As well there are fairly well documented cases in Russia of people
who, for some reason, confessed to outlandish crimes and were
executed. Generally attributed to torture.

The stories of "brain washing" in Korea were not, I suspect, cut from
whole cloth.

In short the "it doesn't work" argument needs a lot of qualification
to be wholly correct.

Cheers,

Bruce


People being people, Bruce is exactly correct. With some people, the mere
suggestion that they might experience some discomfort will be enough to get
them to spill their guts, tell everything they know, and sell all their
compatriots down the river.


Yes, even thiose who don't know anything will confess! Often in great
detail.



Actually, I doubt that any interrogators are inclined to believe any
unsupported statement made under "torture" whatever the definition.

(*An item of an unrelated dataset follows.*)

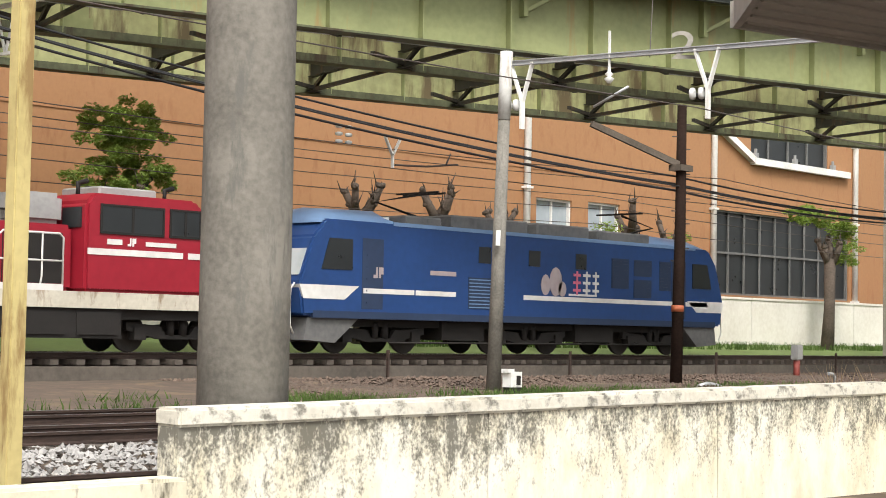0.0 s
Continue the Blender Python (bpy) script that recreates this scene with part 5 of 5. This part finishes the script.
    for x, s in ((-13.8, 1), (-2.6, -1)):
        bm = bmn()
        tube(bm, [(x + s * 1.2, 0, 3.7), (x - s * 0.6, 0, 4.05), (x + s * 1.0, 0, 4.35)], 0.04, 6)
        for y in (-0.4, 0.4):
            bar(bm, (x + s * 1.0, y, 4.38), (x + s * 1.25, y, 4.38), 0.05, 0.04)
        bar(bm, (x + s * 1.0, -0.8, 4.4), (x + s * 1.0, 0.8, 4.4), 0.06, 0.05)
        bar(bm, (x + s * 1.25, -0.8, 4.38), (x + s * 1.25, 0.8, 4.38), 0.06, 0.05)
        box(bm, x - 0.2, x + 1.4 * s if s > 0 else x + 0.2, -0.5, 0.5, 3.58, 3.66)
        part("pantograph", bm, "under_dark", c, "dark folded current collector")
    for x in (-L + 3.2, -L / 2, -3.2):
        bogie(c, x, 2.5, 0.52)
    bm = bmn()
    for x0, x1 in ((-12.9, -11.2), (-7.2, -5.4)):
        box(bm, x0, x1, -1.1, 1.1, 0.38, 0.92)
    tube(bm, [(-15, -1.2, 0.3), (-2, -1.2, 0.34)], 0.025, 5)
    box(bm, -L + 0.8, -0.8, -1.0, 1.0, 0.7, 0.92)
    part("underframe", bm, "under_dark", c)
    return c


def diesel_loco():
    """Red hood diesel with a cab; origin at its front end."""
    c = thing("diesel_locomotive", "red diesel hood locomotive with white handrails and a cream frame", "locomotive")
    L = 14.5
    bm = bmn()
    box(bm, -L + 0.5, -0.5, -1.38, 1.38, 0.98, 1.34)
    part("frame", bm, "cream_skirt", c, "dirty cream side frame")
    for x0, x1, zt, nm in ((-L + 1.2, -6.1, 2.8, "long_hood"), (-2.75, -0.9, 2.62, "short_hood")):
        bm = bmn()
        box(bm, x0, x1, -0.98, 0.98, 1.34, zt)
        bmesh.ops.bevel(bm, geom=list(bm.edges), offset=0.09, segments=2, affect="EDGES")
        hood = part(nm, bm, "loco_red", c)
        x = x0 + 0.45
        while x < x1 - 0.3:
            bm = bmn()
            box(bm, x, x + 0.02, -0.995, -0.975, 1.45, zt - 0.2)
            part("panel_joint", bm, "under_dark", hood)
            x += 0.62
    bm = bmn()
    prism(bm, [(-0.8, 2.8), (-0.7, 3.0), (0.7, 3.0), (0.8, 2.8)], "x", -L + 1.5, -7.4)
    roof = part("hood_roof", bm, "under_grey", c, "dark hood roof")
    for i in range(11):
        bm = bmn()
        box(bm, -12.8 + i * 0.5, -12.5 + i * 0.5, -0.86, 0.86, 2.86, 3.04)
        part("vent", bm, "under_grey", roof)
    bm = bmn()
    for x0, x1 in ((-13.0, -9.9), (-9.7, -7.5)):
        tube(bm, [(x0, -0.9, 2.85), (x0, -0.9, 3.05), (x1, -0.9, 3.05), (x1, -0.9, 2.85)], 0.025, 6)
    part("grab_rail", bm, "under_dark", c)
    bm = bmn()
    prism(bm, [(-6.05, 1.34), (-6.05, 3.3), (-5.85, 3.52), (-3.05, 3.52), (-2.75, 3.25), (-2.75, 1.34)], "y", -1.38, 1.38)
    bmesh.ops.bevel(bm, geom=list(bm.edges), offset=0.07, segments=2, affect="EDGES")
    part("cab", bm, "loco_red", c)
    for x0, x1, y0, y1 in ((-5.65, -4.0, -1.395, -1.36), (-3.75, -2.95, -1.395, -1.36)):
        bm = bmn()
        box(bm, x0, x1, y0, y1, 2.68, 3.24)
        w = part("cab_window", bm, "glass_dark", c)
        bm = bmn()
        for a in ((x0 - 0.05, x0, 2.63, 3.29), (x1, x1 + 0.05, 2.63, 3.29), (x0, x1, 2.63, 2.68), (x0, x1, 3.24, 3.29), ((x0 + x1) / 2 - 0.03, (x0 + x1) / 2 + 0.03, 2.68, 3.24)):
            box(bm, a[0], a[1], -1.41, -1.37, a[2], a[3])
        part("window_frame", bm, "under_dark", w)
    for y0, y1 in ((-1.2, -0.5), (0.5, 1.2)):
        bm = bmn()
        box(bm, -6.085, -6.04, y0, y1, 2.75, 3.2)
        part("cab_window", bm, "glass_dark", c)
    bm = bmn()
    box(bm, -6.0, -3.4, -1.396, -1.36, 2.16, 2.3)
    part("white_stripe", bm, "mark_white", c, "white stripe")
    bm = bmn()
    box(bm, -3.25, -2.76, -1.396, -1.36, 2.16, 2.3)
    part("white_stripe", bm, "mark_white", c, "white stripe")
    bm = bmn()
    emblem_small(bm, -4.95, 2.38, 0.18, -1.396)
    box(bm, -5.5, -5.1, -1.396, -1.36, 2.4, 2.52)
    box(bm, -4.45, -3.6, -1.396, -1.36, 2.4, 2.5)
    part("number_bar", bm, "mark_white", c, "white number bars", kind="stuff")
    for x0, x1 in ((-12.6, -11.9), (-11.6, -11.1), (-7.6, -6.4)):
        bm = bmn()
        box(bm, x0, x1, -1.0, -0.97, 1.5, 2.6)
        part("grille", bm, "under_dark", c, "black louvred door")
    bm = bmn()
    box(bm, -7.3, -6.2, -0.75, 0.75, 2.8, 3.5)
    bmesh.ops.bevel(bm, geom=list(bm.edges), offset=0.12, segments=2, affect="EDGES")
    part("exhaust_box", bm, "frame_grey", c, "grey exhaust housing")
    bm = bmn()
    box(bm, -5.3, -3.7, -0.75, 0.75, 3.525, 3.74)
    bmesh.ops.bevel(bm, geom=list(bm.edges), offset=0.04, segments=1, affect="EDGES")
    part("roof_cooler", bm, "frame_grey", c, "grey roof cooler")
    for x in (-5.7, -3.3):
        bm = bmn()
        tube(bm, [(x, -0.5, 3.5), (x, -0.5, 3.78), (x + 0.25, -0.5, 3.85)], 0.06, 8)
        part("horn", bm, "under_dark", c)
    # handrail panels
    for x0, x1 in ((-13.3, -11.75), (-11.6, -10.05), (-9.9, -8.35), (-8.2, -6.6), (-2.35, -1.35), (-1.25, -0.75)):
        bm = bmn()
        tube(bm, [(x0, -1.34, 1.36), (x0, -1.34, 2.48), (x0 + 0.1, -1.34, 2.57), (x1 - 0.1, -1.34, 2.57), (x1, -1.34, 2.48), (x1, -1.34, 1.36)], 0.026, 6)
        tube(bm, [(x0, -1.34, 1.98), (x1, -1.34, 1.98)], 0.024, 6)
        for f in (0.33, 0.67):
            x = x0 + (x1 - x0) * f
            tube(bm, [(x, -1.34, 2.57), (x, -1.34, 1.65), (x - 0.05, -1.34, 1.36)], 0.022, 6)
        box(bm, x0, x1, -1.37, -1.33, 1.34, 1.48)
        part("handrail", bm, "mark_white", c, "white handrail panel")
    for sx, xs_ in ((-1, (-13.3, -14.2)), (1, (-0.75, -0.3))):
        bm = bmn()
        tube(bm, [(xs_[0], -1.34, 2.57), (xs_[1], -1.34, 1.9), (xs_[1], -1.34, 0.5)], 0.026, 6)
        x = xs_[1]
        for z in (0.5, 0.78, 1.06):
            box(bm, x - 0.22, x + 0.22, -1.38, -1.1, z, z + 0.04)
        box(bm, x - 0.06, x + 0.06, -1.3, 1.3, 0.6, 1.35)
        part("end_step", bm, "cream_skirt", c, "cream end steps")
    for x in (-L + 0.35, -0.35):
        bm = bmn()
        box(bm, x - 0.35, x + 0.35, -0.16, 0.16, 0.72, 1.02)
        part("coupler", bm, "under_dark", c)
    for x in (-L + 3.2, -3.2):
        bogie(c, x, 2.2, 0.46)
    bm = bmn()
    box(bm, -9.6, -5.0, -1.3, 1.3, 0.32, 0.98)
    for x in (-9.0, -7.6, -6.2):
        box(bm, x, x + 1.1, -1.34, -1.3, 0.4, 0.9)
    box(bm, -L + 0.8, -0.8, -1.2, 1.2, 0.75, 0.98)
    part("fuel_tank", bm, "under_dark", c, "grimy underframe tank")
    return c


rides(electric_loco(), 38.1)
rides(diesel_loco(), 19.6)
TRAIN = ["blocks_plain blocks small small blocks", "small blocks blocks small blocks", "blocks blocks blocks small blocks", "blocks blocks_plain stripe blocks blocks", "blocks blocks small small magenta", "blocks blocks blocks small magenta", "ribbed_small ribbed_blocks ribbed_blocks blocks blocks",
         "small blocks stripe blocks small", "ribbed_blocks ribbed_small stripe blocks small", "stripe stripe stripe stripe blocks", "blocks stripe blocks stripe small", "stripe green stripe blocks blocks", "small small stripe stripe blocks", "blocks small stripe small blocks"]
FIRST = 4.9
wagon0, made = None, {}
for k, names_ in enumerate(TRAIN):
    x_ = FIRST + 0.42 - k * WL
    if wagon0 is None:
        wagon0 = flat_wagon()
        rides(wagon0, x_)
    else:
        rides(copy_thing(wagon0, pose(x_, TY, 0)), x_)
    for j, kind_ in enumerate(names_.split()):
        xc = x_ - 0.42 - j * 3.72
        if kind_ not in made:
            made[kind_] = container(kind_)
            ob_ = made[kind_]
        else:
            ob_ = copy_thing(made[kind_], pose(xc, TY, 1.0))
        ob_.matrix_world = pose(xc, TY, 1.0)
        MOVING.append((ob_, xc))


# ---- motion of the train ----
TIMES = [0.0, 0.1] + [0.5 * i for i in range(1, 24)] + [11.9, 12.0]


def motions():
    for ob, x in MOVING:
        z = 1.0 if ob["category"] == "freight container" else 0.0
        walk(ob, [(t, pose(x + SPEED * t, TY, z)) for t in TIMES])


motions()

At least the only statement I have read about the U.S. efforts seems
to say that they get a bit of information from "A" which correlates
with information from "B" which fits with NSA intercepts from "C" and
so on. As I remember the article, which said that after OBama was
fully briefed about the CIA activities he might change his mind,
refereed to correlation of information from as far afield as Thailand,
the Philippines, Iraq, Afghanistan and Spain.


Cheers,

Bruce
(bruceinbangkokatgmaildotcom)

KLC Lewis March 11th 09 01:08 AM

Yeah, I know "plonk"
 

"Dave" wrote in message
...
On Tue, 10 Mar 2009 17:14:12 -0600, "KLC Lewis"
said:

You could start with the 5th, but you'd end with the 14th anyway.

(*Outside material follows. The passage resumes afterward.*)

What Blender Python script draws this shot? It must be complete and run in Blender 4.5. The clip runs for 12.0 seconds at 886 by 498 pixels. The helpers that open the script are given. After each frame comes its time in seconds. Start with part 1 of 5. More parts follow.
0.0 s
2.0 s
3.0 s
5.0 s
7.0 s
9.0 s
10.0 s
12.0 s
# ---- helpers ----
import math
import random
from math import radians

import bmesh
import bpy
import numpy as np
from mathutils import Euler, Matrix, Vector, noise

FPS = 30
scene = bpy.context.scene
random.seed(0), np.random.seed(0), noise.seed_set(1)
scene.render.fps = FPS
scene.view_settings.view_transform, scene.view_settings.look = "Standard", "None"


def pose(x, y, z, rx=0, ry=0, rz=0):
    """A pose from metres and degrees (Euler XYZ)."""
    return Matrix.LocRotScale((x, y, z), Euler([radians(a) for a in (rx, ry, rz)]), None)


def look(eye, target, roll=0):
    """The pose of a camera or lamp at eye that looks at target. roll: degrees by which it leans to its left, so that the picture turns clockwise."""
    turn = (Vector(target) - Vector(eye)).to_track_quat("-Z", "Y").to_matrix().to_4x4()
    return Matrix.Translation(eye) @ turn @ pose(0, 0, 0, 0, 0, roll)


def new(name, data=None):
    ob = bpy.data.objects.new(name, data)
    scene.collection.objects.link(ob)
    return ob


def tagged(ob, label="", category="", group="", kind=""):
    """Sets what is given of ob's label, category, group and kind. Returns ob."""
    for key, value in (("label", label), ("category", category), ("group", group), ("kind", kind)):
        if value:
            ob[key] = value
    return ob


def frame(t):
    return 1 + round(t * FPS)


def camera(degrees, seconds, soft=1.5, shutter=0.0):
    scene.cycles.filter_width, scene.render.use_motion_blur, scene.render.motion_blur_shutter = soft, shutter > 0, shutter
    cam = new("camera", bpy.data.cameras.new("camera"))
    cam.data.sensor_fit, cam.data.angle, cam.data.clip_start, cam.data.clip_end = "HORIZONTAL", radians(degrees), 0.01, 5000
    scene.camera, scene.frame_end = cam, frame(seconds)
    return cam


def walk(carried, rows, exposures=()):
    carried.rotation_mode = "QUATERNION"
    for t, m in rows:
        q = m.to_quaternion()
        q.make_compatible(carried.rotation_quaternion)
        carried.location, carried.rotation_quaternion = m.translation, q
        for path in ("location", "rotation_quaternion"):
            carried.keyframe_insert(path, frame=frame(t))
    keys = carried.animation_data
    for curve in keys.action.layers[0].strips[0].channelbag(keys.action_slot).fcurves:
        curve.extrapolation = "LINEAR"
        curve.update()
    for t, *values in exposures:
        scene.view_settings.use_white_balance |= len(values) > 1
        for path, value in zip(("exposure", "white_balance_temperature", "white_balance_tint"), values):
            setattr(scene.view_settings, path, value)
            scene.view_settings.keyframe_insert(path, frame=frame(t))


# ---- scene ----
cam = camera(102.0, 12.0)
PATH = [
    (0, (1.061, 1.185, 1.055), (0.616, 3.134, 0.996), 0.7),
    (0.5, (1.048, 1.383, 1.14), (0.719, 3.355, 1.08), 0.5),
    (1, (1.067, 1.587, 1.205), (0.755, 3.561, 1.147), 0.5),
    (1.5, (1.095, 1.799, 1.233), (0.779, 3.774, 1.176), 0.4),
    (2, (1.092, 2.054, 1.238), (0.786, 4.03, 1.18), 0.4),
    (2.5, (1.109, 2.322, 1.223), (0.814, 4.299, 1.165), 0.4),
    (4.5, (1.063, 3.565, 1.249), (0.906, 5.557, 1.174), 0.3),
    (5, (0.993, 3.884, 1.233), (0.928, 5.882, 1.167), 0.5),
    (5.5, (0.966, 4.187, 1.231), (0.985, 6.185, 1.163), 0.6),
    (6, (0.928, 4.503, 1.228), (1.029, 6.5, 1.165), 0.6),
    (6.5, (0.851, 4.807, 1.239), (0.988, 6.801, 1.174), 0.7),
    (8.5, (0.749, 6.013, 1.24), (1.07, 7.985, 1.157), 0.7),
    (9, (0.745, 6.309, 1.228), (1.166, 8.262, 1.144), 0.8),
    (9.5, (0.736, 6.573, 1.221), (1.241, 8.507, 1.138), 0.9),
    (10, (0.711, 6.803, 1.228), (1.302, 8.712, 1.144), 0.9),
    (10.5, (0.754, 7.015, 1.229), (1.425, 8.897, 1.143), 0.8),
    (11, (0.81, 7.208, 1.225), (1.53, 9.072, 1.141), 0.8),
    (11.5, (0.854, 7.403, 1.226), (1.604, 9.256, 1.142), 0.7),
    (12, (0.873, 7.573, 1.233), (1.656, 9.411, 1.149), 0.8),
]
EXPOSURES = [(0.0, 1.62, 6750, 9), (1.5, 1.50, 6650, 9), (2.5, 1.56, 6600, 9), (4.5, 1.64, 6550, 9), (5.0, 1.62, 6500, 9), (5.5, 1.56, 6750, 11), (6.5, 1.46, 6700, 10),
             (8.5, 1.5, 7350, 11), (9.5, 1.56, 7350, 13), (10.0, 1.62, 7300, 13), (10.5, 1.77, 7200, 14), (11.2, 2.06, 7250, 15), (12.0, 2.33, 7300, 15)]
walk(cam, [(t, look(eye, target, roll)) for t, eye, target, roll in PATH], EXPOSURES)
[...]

Here's a hint for another clueless sea lawyer.

We are talking about actions by the federal government.


Personally, I was talking about all government agencies, both State and
Federal. In any event, when it comes to "Due Process," it doesn't pay to
leave out any Constitutional protection, as one never knows which one the
Court will agree with.

"Clueless sea lawyer." Funny stuff. You make that up yourself?